The Ozarks are among the oldest mountain ranges on the planet. The rocks are marine sedimentary rocks, meaning they were originally deposited as grains of sand, bits of shell, flakes of clay, or particles of mud in and near an ocean that covered this whole region at times. The rock layers were deposited one on top of the other through time, resulting in an ordered arrangement that allows the relative age of each layer to be easily documented.
The oldest rocks are Ordovician age (505 to 438 million years ago). The Ordovician age rocks are found in bluffs, streambeds, and flood plains of the major streams. These rocks represent lagoons, barrier islands, beaches and shallow ocean environments.
Between the Ordovician and Mississippian Periods, the area alternated between dry land and ocean several times. Sediment was deposited when the ocean was present and erosion occurred during dry-land times, removing almost all of the rock layers before Mississippian time (360-320 million years ago). That period saw a rich dry-land ecosystem of plants and animals to the north and oceans of equally abundant life in this region. The Mississippian age rocks represent continental shelf and near shore marine environments. Frequently richly fossileferous, they are light to dark gray limestone often with abundant chert, black shale and a few sandstones.
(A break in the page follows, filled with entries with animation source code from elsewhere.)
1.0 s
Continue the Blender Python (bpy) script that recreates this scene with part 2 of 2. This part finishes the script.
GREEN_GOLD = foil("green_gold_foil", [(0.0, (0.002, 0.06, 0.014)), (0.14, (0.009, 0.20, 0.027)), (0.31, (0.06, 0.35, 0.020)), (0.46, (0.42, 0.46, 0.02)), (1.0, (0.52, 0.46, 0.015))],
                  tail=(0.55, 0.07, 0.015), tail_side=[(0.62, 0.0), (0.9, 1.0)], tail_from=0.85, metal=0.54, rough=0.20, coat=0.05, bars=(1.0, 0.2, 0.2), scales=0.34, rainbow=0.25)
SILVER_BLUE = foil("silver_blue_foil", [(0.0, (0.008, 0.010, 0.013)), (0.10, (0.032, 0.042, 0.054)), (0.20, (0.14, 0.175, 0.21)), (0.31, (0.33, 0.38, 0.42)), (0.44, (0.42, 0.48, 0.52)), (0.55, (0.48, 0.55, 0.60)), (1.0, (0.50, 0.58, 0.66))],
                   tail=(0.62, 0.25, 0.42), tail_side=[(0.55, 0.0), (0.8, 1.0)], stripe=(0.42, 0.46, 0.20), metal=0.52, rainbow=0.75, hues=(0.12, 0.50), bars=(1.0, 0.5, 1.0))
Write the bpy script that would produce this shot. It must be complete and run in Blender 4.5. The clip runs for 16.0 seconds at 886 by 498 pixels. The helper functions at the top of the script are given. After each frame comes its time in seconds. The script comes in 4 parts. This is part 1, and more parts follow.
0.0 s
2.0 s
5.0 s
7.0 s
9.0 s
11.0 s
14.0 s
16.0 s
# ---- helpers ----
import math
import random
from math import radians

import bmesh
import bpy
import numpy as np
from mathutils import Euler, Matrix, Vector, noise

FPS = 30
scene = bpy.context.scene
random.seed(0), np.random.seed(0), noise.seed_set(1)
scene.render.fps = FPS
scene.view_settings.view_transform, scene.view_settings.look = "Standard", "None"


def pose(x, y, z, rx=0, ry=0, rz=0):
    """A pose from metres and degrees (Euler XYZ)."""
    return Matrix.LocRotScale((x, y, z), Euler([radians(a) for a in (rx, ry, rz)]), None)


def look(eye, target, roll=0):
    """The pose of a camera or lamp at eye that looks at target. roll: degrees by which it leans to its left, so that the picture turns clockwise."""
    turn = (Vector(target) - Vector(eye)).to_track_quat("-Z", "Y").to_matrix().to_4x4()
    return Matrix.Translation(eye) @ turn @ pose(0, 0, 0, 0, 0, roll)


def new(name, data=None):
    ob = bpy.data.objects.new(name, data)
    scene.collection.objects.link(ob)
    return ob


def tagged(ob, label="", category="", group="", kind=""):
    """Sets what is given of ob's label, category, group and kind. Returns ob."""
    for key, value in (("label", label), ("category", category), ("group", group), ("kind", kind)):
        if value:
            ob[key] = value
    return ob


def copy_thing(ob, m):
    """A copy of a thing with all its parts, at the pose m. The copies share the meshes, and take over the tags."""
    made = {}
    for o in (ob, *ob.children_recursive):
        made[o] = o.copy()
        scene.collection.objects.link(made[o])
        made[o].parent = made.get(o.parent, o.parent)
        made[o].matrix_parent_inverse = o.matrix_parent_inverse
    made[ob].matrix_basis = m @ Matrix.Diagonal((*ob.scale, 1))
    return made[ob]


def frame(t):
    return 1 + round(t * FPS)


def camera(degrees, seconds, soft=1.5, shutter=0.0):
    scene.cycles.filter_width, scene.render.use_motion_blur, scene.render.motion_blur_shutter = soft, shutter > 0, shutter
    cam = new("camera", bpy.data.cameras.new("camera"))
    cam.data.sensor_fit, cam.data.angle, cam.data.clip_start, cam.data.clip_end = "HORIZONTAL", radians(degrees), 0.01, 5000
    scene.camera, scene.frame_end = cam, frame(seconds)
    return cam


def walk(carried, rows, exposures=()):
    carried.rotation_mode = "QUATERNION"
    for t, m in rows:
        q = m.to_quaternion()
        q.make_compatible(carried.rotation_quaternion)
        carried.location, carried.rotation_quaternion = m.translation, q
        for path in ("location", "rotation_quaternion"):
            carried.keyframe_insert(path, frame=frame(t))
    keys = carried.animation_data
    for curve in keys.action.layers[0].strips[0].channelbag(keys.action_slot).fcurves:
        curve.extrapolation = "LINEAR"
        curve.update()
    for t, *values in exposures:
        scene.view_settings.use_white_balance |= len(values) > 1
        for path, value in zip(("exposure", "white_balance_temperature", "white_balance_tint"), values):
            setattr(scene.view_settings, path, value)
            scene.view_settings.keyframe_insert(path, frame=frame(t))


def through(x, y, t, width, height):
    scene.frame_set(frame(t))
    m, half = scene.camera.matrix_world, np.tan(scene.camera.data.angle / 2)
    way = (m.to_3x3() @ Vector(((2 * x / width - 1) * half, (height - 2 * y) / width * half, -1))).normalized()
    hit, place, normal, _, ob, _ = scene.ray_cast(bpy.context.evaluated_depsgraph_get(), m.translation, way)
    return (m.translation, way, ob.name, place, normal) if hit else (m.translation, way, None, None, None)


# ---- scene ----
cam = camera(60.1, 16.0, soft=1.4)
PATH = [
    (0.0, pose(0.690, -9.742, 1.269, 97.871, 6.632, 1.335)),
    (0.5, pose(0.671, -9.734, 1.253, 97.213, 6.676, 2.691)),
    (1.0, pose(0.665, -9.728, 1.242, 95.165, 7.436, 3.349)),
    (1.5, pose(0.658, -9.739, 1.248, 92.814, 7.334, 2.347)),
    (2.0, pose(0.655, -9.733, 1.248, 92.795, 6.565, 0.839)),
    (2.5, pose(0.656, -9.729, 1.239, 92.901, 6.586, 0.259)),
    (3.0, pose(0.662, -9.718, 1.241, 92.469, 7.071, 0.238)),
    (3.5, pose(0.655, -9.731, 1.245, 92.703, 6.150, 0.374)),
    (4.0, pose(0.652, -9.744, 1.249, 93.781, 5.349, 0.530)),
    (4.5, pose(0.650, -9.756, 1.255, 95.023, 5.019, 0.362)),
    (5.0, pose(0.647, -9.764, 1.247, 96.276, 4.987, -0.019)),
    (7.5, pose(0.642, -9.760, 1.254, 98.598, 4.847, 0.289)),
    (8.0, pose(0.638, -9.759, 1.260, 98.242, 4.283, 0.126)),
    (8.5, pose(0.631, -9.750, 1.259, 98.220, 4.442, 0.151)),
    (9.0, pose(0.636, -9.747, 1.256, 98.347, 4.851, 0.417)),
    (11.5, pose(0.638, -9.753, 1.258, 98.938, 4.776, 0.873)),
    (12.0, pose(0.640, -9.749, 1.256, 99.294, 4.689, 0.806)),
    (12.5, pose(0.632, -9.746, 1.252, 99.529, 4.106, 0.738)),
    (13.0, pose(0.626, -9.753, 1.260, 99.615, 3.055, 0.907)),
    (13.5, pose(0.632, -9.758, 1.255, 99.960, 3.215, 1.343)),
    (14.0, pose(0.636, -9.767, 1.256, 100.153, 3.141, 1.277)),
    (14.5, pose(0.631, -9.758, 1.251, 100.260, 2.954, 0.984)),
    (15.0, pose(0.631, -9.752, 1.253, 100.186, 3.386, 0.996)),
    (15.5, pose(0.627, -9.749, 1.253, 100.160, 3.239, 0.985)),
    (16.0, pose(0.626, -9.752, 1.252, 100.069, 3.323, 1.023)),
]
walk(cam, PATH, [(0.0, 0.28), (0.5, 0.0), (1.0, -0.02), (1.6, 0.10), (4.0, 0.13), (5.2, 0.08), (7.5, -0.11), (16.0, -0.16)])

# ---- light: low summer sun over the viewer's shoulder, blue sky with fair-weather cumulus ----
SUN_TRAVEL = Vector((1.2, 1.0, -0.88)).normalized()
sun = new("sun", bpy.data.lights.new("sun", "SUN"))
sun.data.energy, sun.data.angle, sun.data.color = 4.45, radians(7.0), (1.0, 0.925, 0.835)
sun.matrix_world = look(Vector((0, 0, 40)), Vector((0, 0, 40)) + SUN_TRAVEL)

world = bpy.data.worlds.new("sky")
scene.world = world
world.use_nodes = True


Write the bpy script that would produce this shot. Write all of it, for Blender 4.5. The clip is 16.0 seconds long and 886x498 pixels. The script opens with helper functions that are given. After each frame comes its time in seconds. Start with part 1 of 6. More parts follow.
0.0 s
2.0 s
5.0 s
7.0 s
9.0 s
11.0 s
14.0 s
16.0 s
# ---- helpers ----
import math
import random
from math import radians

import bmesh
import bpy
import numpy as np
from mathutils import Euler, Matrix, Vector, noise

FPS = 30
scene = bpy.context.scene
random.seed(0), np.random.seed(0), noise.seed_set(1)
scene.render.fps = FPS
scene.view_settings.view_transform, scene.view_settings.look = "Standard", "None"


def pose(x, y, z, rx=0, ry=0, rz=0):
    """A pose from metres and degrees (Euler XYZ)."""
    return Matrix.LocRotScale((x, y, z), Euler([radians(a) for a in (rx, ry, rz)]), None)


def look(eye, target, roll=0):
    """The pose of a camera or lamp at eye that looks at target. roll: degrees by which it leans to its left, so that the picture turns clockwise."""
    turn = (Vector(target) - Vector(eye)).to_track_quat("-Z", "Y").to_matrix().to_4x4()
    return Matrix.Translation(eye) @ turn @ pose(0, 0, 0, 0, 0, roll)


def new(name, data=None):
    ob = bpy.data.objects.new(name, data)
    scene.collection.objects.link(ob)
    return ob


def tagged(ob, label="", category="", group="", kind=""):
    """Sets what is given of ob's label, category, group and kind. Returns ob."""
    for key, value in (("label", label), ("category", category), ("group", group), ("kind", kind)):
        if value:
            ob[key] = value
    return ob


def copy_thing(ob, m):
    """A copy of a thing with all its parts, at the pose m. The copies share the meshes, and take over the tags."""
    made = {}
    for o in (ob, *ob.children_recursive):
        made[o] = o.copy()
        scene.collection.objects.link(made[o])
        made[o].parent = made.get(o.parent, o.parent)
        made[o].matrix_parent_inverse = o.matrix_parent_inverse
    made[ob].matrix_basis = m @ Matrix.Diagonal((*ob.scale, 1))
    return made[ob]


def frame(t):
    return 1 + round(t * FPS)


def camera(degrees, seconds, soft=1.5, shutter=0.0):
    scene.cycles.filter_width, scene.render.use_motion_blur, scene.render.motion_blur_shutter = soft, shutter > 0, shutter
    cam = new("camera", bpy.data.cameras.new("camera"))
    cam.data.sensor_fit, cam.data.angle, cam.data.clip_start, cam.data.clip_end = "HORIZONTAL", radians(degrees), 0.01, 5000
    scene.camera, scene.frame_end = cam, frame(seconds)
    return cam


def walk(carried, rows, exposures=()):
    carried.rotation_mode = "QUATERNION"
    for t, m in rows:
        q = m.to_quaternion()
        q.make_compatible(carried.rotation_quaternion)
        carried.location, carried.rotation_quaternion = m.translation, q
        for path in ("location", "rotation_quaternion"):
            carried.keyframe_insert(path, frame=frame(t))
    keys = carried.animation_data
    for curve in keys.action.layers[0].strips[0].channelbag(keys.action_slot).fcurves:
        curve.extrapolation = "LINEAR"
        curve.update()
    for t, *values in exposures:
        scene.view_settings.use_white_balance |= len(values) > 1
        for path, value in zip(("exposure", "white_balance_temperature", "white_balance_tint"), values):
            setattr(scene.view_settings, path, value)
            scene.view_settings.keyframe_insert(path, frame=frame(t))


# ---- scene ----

The rocks deposited during the Pennsylvanian Period (320 to 286 million years ago) cap the mountains and are mostly brown, yellowish, or rust colored sandstones and siltstones and tan to black silty shales. These rocks represent sediments deposited by ancient deltas and river systems along the margin of a sea.
Toward the end o the Pennsylvanian Period and continuing for several million years, a continental fragment collided with the ancestral North America. This collision used up the Ouachita Mountains to the south and warped the Ozarks out of the ocean for the last time.